Microsoft Azure Files

  • SMB protocol support (and NFSv4.1 for Linux workloads) enables Windows applications and lift-and-shift migrations from on-premises file servers.
  • Azure AD integration provides identity-based access control using existing enterprise credentials, which simplifies permission management for organizations already using Azure Active Directory.
  • Hybrid scenarios supported through Azure File Sync, which caches frequently accessed cloud files on on-premises servers while tiering cold data to the cloud.

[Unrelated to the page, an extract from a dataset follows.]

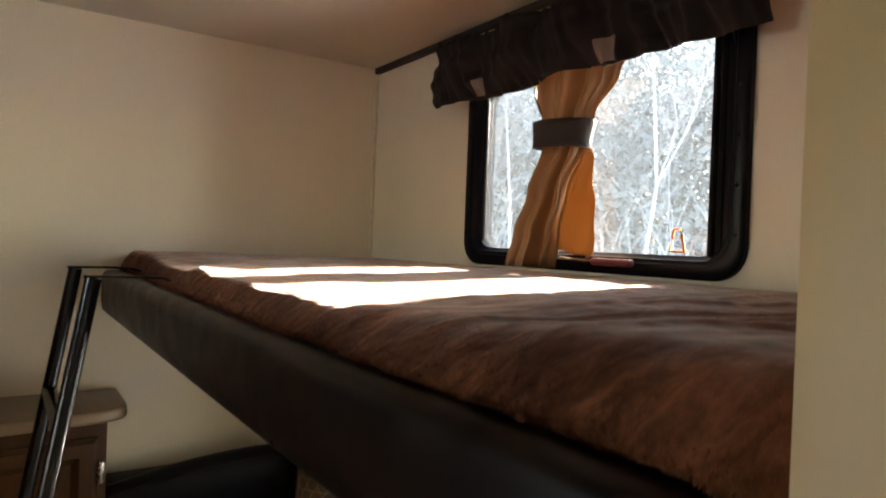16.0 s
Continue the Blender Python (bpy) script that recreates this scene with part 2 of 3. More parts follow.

Compare: EFS vs. Azure Files: EFS uses NFS (Linux-native) while Azure Files primarily uses SMB (Windows-native), though Azure Files now also supports NFS. Both auto-scale and integrate with their respective cloud ecosystems. Choose based on your application's protocol requirements, your existing cloud infrastructure, and whether you need hybrid on-premises caching (Azure File Sync has no direct EFS equivalent).


Quick Reference Table

ConceptBest Examples
Master-based metadata managementGFS, HDFS, Lustre
Decentralized/no single point of failureCeph, GlusterFS
Whole-file caching for WAN efficiencyAFS
Block-level caching for LAN accessNFS
HPC/parallel I/O optimizationLustre, GPFS
Cloud-managed auto-scalingEFS, Azure Files
Unified object/block/file storageCeph
Write-once-read-many consistencyHDFS

Self-Check Questions

  1. Which two distributed file systems eliminate single points of failure through decentralized architectures, and what algorithms do they use for data placement?

  2. Compare the caching strategies of NFS and AFS. Which is better suited for a geographically distributed organization, and why?

  3. Both GFS and HDFS use master-based architectures. What consistency model does HDFS implement, and how does this simplify its design?

  4. If you needed to support both Linux (NFS) and Windows (SMB) clients in a cloud environment, which managed services would you consider, and what trade-offs would you evaluate?

  5. You're asked to design a storage system for a scientific computing cluster processing petabyte-scale simulation data. Which architectural features from Lustre or GPFS would you incorporate, and how do they achieve high parallel throughput?